Ms. Teixeira: Mr. Bulkan has taken us on a trip from 1945! I am talking on the Local Government Commission Bill!
Mr. Speaker: We have some important business we would like to get done tonight but, if the mood is not right, maybe it will not get done. I suggest we wrap this up so we can go to what it is we have to get done.
Ms. Teixeira: Mr. Speaker, on 31st May, 2013, as a Committee, we looked at the matters which were parked. The Minutes reflect that we attempted to reach agreement on clause 4. We had proposed several compromises, agreeing to what the Opposition proposed on two parts of it but asking that the original section of the composition of the local government commission be retained. So the composition of the commission would be eight when it was originally six, and that the Opposition would have three members, the President would have three, the Committee on Appointments would select one from the trade union movement within the local government system, and we asked that the original part to do with the Minister’s appointment of a representative from the local government organs be allowed. We attempted to ask for deferrals, more time. It went to the vote. We were, of course, outvoted. On the other section, we tried again. We repeatedly tried to have a pause and come back to the issue. It was voted on. There was an opportunity in this Bill for...request over and over again that we have a compromise on the composition and they were voted out and not allowed.

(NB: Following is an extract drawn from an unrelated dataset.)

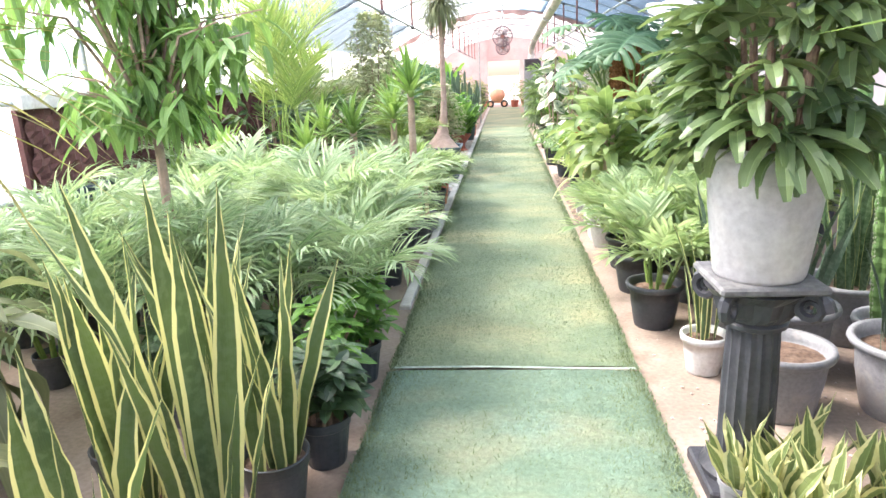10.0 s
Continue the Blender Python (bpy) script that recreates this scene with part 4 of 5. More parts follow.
twin = ponytail(-1.20, 4.02, 0.86, 1.20, 0.125, 165, 1.05, "slim ponytail palm with a swollen base and long hanging leaves", 3, (0.24, 0.92, POT_DARK, "plain"), 0.022, (5, 86), 2.2, None, 0.05, 1.3, GREY_BARK)
part("trunk", ringed_trunk([(-0.05, 0, 0.90), (-0.085, 0.01, 1.12), (-0.115, 0.0, 1.34), (-0.09, 0.0, 1.60), (-0.12, 0, 1.95)], [0.06, 0.038, 0.029, 0.025, 0.02], 0.03, 12, 0.45), twin, mat=GREY_BARK)
CONE = Shape().tube([(0.045, 0, 0.40), (0.045, 0, 0.47), (0.047, 0, 0.53), (0.052, 0, 0.60), (0.058, 0, 0.66), (0.07, 0, 0.76), (0.082, 0, 0.90), (0.092, 0, 1.13), (0.092, 0.01, 1.75), (0.09, 0.02, 2.37)], [0.238, 0.232, 0.178, 0.118, 0.088, 0.064, 0.050, 0.039, 0.035, 0.036], 28)
ponytail(-0.93, 14.34, 0.42, 1.95, 0.225, 780, 0.54, "tall ponytail palm with a swollen base in a square planter", 4, None, 0.011, (-22, 88), 1.9, (0.62, 0.60, 0.49, POT_BLUE), 0.09, 1.55, PALE_BARK, CONE)
t = ponytail(1.80, 6.35, 0.40, 1.62, 0.20, 540, 1.2, "old ponytail palm with a curtain of hanging leaves", 6, (0.3, 0.45, POT_DARK, "plain"), 0.013, (-35, 70), 2.4, leaf=L_PONY_P)

# ---- multi-trunk thin dracaena in a square planter ----
t = thing("thin_dracaena", -0.93, 5.87, 0, "tall multi-stemmed thin-leaved dracaena in a square grey planter", "dracaena")
add_box_pot(t, 0.44, 0.44, 0.33, POT_GREY)
q = random.Random(8)
part("trunk", Shape().tube([(0.03, 0, 0.26), (0.01, 0, 0.42), (-0.02, 0.0, 0.66)], [0.05, 0.042, 0.038], 10), t, mat=PINK_BARK)
tips = []


def grow(p, d, r, depth):
    end = p + d
    part("branch", Shape().tube([p, p.lerp(end, 0.5) + Vector((q.uniform(-0.015, 0.015), q.uniform(-0.015, 0.015), 0)), end], [r, r * 0.9, r * 0.8], 7), t, mat=PINK_BARK)
    if depth < 3:
        tips.append(end)
    if depth == 0:
        return
    for _ in range(2 if depth > 1 else 3):
        nd = Vector((d.x * 0.75 + q.uniform(-0.10, 0.10), d.y * 0.75 + q.uniform(-0.10, 0.10), d.z)).normalized() * d.length * q.uniform(0.7, 0.95)
        grow(end, nd, r * 0.7, depth - 1)


for dx in (-0.15, -0.06, 0.04, 0.12):
    grow(Vector((-0.02, 0, 0.62)), Vector((dx, q.uniform(-0.10, 0.10), 0.50)), 0.026, 3)
for p in tips:
    s = Shape()
    rosette(s, pose(p.x, p.y, p.z - 0.05, 0, 0, q.uniform(0, 360)), 40, 0.32, 0.013, needle, (-30, 85), 0.55, q, 0.3, 4, 0, 0.10)
    part("leaf_tuft", s, t, mat=L_DRAC)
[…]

All I want to say is that I have heard great announcements on democracy. But I will say this: I have sat in committees over and over again and it is a tradition and practice in committees that when one side asks for some time to consider and come back, it is normally granted. It is highly unlikely and very rare that it is just done by bulldozing through, showing your majority. I challenge you to check the records of the Committees that were run by the Government when the Government was in full majority.
On the composition, I just want to go on record that we tried and our voice was of no concern, of no interest, to the Opposition Members.